[What you will do]:
In the listing that follows, locate the line containing "6. More parts follow." and the line containing "plant((scrub, scrub2)[k %". Retype exactly those two lines and every line between them, and nothing more.

Stored entries
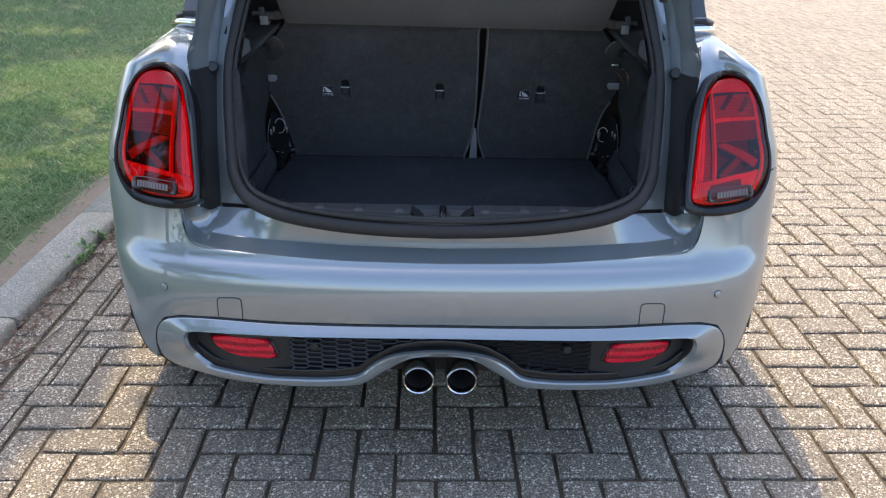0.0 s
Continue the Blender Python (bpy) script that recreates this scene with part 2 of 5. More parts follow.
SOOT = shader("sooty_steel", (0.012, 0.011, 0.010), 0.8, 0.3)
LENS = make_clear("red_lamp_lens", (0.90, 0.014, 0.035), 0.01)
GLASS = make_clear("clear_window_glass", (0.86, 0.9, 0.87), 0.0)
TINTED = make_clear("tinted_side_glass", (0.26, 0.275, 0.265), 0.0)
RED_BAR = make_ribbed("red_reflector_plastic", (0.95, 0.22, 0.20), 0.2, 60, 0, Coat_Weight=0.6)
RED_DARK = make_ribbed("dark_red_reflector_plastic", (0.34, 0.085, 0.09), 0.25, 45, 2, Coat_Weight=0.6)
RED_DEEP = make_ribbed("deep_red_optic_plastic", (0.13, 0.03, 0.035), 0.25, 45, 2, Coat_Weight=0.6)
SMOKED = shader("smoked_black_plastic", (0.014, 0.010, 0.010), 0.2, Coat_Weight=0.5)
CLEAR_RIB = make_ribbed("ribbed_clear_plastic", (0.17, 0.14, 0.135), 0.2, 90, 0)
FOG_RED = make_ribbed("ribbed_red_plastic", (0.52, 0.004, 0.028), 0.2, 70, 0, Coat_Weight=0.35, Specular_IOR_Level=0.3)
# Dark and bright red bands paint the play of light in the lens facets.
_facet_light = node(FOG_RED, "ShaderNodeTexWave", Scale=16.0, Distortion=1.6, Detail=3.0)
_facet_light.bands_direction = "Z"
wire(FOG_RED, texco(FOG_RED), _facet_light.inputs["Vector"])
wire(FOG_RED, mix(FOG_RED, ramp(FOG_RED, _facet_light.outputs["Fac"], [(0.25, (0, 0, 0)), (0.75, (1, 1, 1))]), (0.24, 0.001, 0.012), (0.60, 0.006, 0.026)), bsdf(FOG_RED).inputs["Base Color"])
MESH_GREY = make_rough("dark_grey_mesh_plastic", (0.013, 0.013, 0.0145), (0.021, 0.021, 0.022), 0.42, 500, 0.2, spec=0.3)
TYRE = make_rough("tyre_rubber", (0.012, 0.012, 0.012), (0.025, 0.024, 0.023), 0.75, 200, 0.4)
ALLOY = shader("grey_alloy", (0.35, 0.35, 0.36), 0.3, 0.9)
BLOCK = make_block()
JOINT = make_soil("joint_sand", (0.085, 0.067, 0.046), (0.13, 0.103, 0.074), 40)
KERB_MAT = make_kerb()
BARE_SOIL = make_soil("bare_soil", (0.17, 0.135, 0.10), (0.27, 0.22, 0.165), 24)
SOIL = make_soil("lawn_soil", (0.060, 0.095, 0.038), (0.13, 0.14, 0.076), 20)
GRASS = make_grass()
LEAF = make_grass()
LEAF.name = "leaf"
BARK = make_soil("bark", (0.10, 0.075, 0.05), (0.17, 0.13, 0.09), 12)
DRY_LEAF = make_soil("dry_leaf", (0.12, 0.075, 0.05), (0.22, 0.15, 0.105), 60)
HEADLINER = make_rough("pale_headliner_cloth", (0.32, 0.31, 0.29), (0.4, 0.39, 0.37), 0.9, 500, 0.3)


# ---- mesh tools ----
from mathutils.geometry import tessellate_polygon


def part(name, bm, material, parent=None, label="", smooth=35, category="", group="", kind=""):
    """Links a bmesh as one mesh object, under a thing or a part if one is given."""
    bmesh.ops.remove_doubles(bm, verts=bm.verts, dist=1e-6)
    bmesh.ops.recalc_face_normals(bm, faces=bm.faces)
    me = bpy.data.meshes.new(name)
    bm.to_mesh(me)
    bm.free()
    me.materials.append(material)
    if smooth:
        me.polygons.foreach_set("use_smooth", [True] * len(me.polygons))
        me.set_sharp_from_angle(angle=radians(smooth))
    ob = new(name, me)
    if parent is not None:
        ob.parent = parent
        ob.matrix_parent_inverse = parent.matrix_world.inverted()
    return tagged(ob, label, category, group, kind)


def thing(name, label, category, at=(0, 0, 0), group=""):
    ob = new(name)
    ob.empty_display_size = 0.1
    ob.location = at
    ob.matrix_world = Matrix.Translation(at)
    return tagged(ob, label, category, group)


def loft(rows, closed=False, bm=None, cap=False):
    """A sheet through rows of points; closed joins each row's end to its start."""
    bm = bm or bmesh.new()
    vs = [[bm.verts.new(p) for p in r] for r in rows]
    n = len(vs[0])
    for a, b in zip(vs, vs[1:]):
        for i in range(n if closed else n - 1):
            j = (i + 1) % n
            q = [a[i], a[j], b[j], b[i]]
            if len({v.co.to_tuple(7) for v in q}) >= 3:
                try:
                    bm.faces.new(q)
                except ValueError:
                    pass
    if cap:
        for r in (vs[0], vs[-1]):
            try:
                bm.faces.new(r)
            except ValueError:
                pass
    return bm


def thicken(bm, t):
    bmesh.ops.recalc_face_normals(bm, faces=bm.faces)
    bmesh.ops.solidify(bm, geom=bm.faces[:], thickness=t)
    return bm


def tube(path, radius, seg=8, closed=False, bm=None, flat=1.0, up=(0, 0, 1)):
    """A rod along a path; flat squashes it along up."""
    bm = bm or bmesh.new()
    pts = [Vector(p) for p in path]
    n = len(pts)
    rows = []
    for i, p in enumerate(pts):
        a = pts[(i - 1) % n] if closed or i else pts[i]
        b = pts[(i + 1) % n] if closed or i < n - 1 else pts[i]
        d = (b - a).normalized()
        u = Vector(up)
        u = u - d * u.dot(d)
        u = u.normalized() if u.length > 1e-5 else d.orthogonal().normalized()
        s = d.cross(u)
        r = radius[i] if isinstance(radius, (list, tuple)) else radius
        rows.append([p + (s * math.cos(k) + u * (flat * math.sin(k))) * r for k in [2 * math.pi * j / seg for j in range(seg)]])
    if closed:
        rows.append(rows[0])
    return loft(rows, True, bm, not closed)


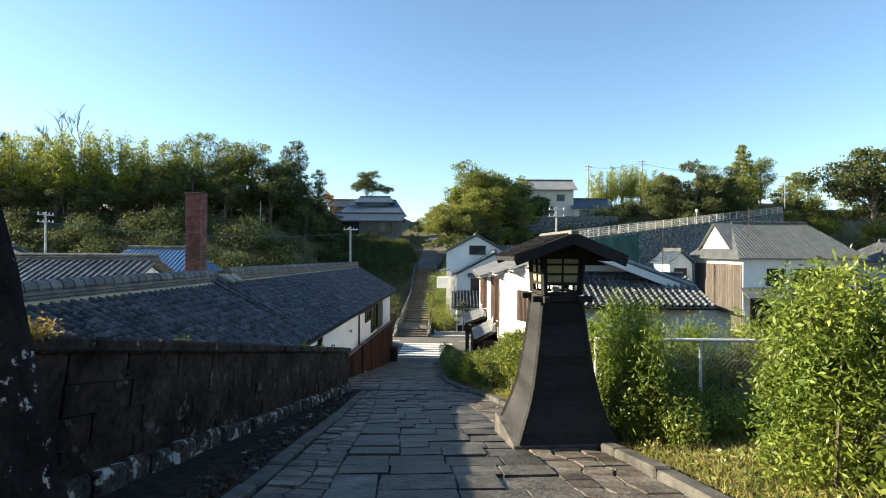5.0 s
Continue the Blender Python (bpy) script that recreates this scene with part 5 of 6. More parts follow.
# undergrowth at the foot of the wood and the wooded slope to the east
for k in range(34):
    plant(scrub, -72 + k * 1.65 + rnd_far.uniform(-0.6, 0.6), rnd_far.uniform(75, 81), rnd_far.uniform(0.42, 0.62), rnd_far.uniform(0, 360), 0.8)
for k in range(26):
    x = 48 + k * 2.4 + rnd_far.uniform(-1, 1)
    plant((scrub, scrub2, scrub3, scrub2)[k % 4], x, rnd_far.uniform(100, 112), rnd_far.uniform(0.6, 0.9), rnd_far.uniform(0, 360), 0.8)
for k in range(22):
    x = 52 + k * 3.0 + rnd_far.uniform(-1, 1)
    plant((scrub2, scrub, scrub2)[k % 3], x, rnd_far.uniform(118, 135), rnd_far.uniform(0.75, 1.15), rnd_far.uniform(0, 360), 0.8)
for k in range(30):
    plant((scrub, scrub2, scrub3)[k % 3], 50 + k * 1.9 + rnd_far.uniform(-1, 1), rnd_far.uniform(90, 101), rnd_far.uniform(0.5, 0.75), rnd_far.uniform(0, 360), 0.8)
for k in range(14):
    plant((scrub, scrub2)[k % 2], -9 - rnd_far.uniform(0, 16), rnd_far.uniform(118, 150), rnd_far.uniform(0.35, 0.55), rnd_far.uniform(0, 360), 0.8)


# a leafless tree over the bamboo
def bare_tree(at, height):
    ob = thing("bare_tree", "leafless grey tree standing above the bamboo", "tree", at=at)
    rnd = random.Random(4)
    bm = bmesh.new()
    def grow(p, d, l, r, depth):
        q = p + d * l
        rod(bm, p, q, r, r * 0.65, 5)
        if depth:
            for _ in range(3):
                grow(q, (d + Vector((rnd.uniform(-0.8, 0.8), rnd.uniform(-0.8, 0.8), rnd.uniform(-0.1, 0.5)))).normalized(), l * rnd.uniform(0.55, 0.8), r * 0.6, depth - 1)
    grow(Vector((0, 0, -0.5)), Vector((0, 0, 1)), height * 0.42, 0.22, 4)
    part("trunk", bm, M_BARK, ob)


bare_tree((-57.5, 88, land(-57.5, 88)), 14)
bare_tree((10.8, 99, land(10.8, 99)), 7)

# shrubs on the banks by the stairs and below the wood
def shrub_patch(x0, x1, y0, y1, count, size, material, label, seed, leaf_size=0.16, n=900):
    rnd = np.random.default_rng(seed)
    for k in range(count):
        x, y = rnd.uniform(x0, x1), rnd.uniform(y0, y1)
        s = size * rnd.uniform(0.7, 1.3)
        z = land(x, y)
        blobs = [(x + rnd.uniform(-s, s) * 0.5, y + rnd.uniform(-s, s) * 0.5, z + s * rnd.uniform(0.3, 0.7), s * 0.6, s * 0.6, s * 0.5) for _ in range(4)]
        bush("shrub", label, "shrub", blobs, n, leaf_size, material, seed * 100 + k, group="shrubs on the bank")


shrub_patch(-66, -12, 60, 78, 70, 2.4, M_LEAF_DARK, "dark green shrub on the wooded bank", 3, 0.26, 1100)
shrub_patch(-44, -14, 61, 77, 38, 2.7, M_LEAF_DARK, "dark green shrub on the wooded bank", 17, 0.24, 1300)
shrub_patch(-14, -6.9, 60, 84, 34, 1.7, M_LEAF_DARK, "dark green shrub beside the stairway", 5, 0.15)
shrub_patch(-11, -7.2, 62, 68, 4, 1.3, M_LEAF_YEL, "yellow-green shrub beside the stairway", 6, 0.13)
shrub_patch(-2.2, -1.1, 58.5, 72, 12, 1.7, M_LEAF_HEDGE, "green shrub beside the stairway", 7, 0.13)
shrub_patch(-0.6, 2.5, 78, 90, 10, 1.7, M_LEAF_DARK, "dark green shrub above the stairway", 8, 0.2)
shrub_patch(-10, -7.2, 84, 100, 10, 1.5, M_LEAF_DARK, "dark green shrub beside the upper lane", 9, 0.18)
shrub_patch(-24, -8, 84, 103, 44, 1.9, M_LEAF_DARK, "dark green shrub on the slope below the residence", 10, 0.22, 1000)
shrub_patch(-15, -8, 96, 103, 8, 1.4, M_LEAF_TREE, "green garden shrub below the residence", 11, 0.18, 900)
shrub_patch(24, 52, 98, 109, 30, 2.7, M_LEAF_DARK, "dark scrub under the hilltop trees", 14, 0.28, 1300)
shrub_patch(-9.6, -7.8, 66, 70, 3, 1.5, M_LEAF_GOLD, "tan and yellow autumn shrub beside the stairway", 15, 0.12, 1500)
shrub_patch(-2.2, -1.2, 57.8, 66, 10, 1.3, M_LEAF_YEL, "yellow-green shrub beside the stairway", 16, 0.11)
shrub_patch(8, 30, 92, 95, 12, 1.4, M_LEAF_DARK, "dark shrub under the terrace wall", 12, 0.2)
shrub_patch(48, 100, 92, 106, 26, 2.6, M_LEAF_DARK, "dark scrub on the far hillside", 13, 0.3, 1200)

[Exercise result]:
Continue the Blender Python (bpy) script that recreates this scene with part 5 of 6. More parts follow.
# undergrowth at the foot of the wood and the wooded slope to the east
for k in range(34):
    plant(scrub, -72 + k * 1.65 + rnd_far.uniform(-0.6, 0.6), rnd_far.uniform(75, 81), rnd_far.uniform(0.42, 0.62), rnd_far.uniform(0, 360), 0.8)
for k in range(26):
    x = 48 + k * 2.4 + rnd_far.uniform(-1, 1)
    plant((scrub, scrub2, scrub3, scrub2)[k % 4], x, rnd_far.uniform(100, 112), rnd_far.uniform(0.6, 0.9), rnd_far.uniform(0, 360), 0.8)
for k in range(22):
    x = 52 + k * 3.0 + rnd_far.uniform(-1, 1)
    plant((scrub2, scrub, scrub2)[k % 3], x, rnd_far.uniform(118, 135), rnd_far.uniform(0.75, 1.15), rnd_far.uniform(0, 360), 0.8)
for k in range(30):
    plant((scrub, scrub2, scrub3)[k % 3], 50 + k * 1.9 + rnd_far.uniform(-1, 1), rnd_far.uniform(90, 101), rnd_far.uniform(0.5, 0.75), rnd_far.uniform(0, 360), 0.8)
for k in range(14):
    plant((scrub, scrub2)[k % 2], -9 - rnd_far.uniform(0, 16), rnd_far.uniform(118, 150), rnd_far.uniform(0.35, 0.55), rnd_far.uniform(0, 360), 0.8)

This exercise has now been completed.